Le Centre d’Art et du Paysage collabore souvent pour des conférences, des performances, des expositions avec Quartier Rouge à Felletin, La Pommerie à Gentioux-Pigerolles, La Cité des insectes à Nedde, l'association Emile a une vache à Royère-de-Vassivière… À la présidence du réseau d'art contemporain en Limousin CINQ,25 en 2014-2017, Marianne Lanavère a pu ainsi s'insérer dans le maillage des lieux culturels dédiés à l’art contemporain en Limousin.

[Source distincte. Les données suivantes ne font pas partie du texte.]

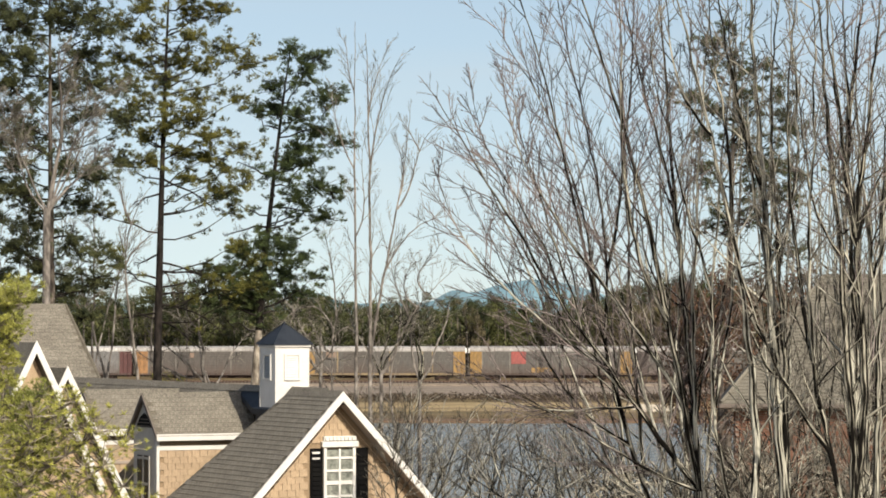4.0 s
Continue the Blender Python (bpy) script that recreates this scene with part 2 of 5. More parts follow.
    def mesh(self, name, *mats, smooth=False):
        me = bpy.data.meshes.new(name)
        me.from_pydata(self.v, [], self.f)
        if self.s and len(self.s) == len(self.v):
            # the run of the grain along each limb, as if the limb were straight
            grain = me.attributes.new("grain", "FLOAT_VECTOR", "POINT")
            grain.data.foreach_set("vector", [c for p in self.s for c in p])
        for m in mats:
            me.materials.append(m)
        if smooth:
            me.polygons.foreach_set("use_smooth", [True] * len(me.polygons))
        me.update()
        return me


def solid(me):
    """Turns all faces of a closed mesh outwards."""
    bm = bmesh.new()
    bm.from_mesh(me)
    bmesh.ops.recalc_face_normals(bm, faces=bm.faces)
    bm.to_mesh(me)
    bm.free()
    return me


def part(name, geo, mat, parent, label="", smooth=False):
    me = geo if isinstance(geo, bpy.types.Mesh) else solid(geo.mesh(name, mat, smooth=smooth))
    ob = new(name, me)
    ob.parent = parent
    if label:
        tagged(ob, label)
    return ob


def thing(name, m, label, category, group="", kind=""):
    ob = new(name)
    ob.empty_display_size = 0.3
    ob.matrix_basis = m
    return tagged(ob, label, category, group, kind)


def structure(name, geo, mat, label, category, kind="structure", smooth=False, fix=True):
    me = geo.mesh(name, mat, smooth=smooth)
    if fix:
        solid(me)
    return tagged(new(name, me), label, category, kind=kind)


# ---- ground, lake, track bed, distance ----
LAKE_Z, FAR_SHORE = -2.0, 382.0


def ground_height(x, y):
    """Level lawn near the houses, a bowl for the lake, then a gentle rise to the track bed."""
    if y < 120:
        h = -0.4
    elif y < 190:
        h = -0.4 - (y - 120) / 70 * 3.2
    elif y < FAR_SHORE - 12:
        h = -3.6
    elif y < FAR_SHORE + 6:
        h = -3.6 + (y - FAR_SHORE + 12) / 18 * 2.2
    elif y < 525:
        h = -1.4 + (y - FAR_SHORE - 6) / (525 - FAR_SHORE - 6) * 0.55
    elif y < 560:
        h = -0.85
    else:
        h = -0.85 + min(1.2, (y - 560) * 0.01)
    bank = max(0.0, min(1.0, (-x - 9 - max(0, y - 120) * 0.02) / 10))
    if 120 < y < FAR_SHORE and x < -9:
        h = h * (1 - bank) - 0.9 * bank
    return h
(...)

Dans l’exposition actuellement en cours, l'artiste indienne Hemali Bhuta a saisi trois ressources du Limousin : le granit, l'or et la force de l’eau pour produire le papier. Elle fait un pont entre l’or d’ici et l’or de l'Inde. Cet or a fait du Limousin, au Moyen-Âge, une province riche dont la culture occitane rayonnait. Je vous invite à venir découvrir ce travail délicat, mystérieux, de la transcendance, du passage des ténèbres à la lumière. Le paysage est miniaturisé et l’artiste nous demande de nous faire tout petit, pour découvrir peut-être quelques pépites... Par hasard, cette exposition me touche car elle entre en résonnance avec mon histoire. Pour mon diplôme d’architecture, je suis partie 11 mois en Inde. J’ai travaillé pour une ONG indienne œuvrant en milieu rural pour l’alphabétisation des femmes et la polyculture sur des terres salines. J’y ai construit mes premiers bâtiments : une école et un centre de formation aux techniques de construction, afin de donner un travail complémentaire aux paysans et leur permettre de rester au pays. Une autre façon de parler développement en milieu rural.
Je souhaite que les portes du centre d’art soient toutes ouvertes, à chacune et chacun de nous. Faisons que l’art nous ouvre une porte sur le paysage.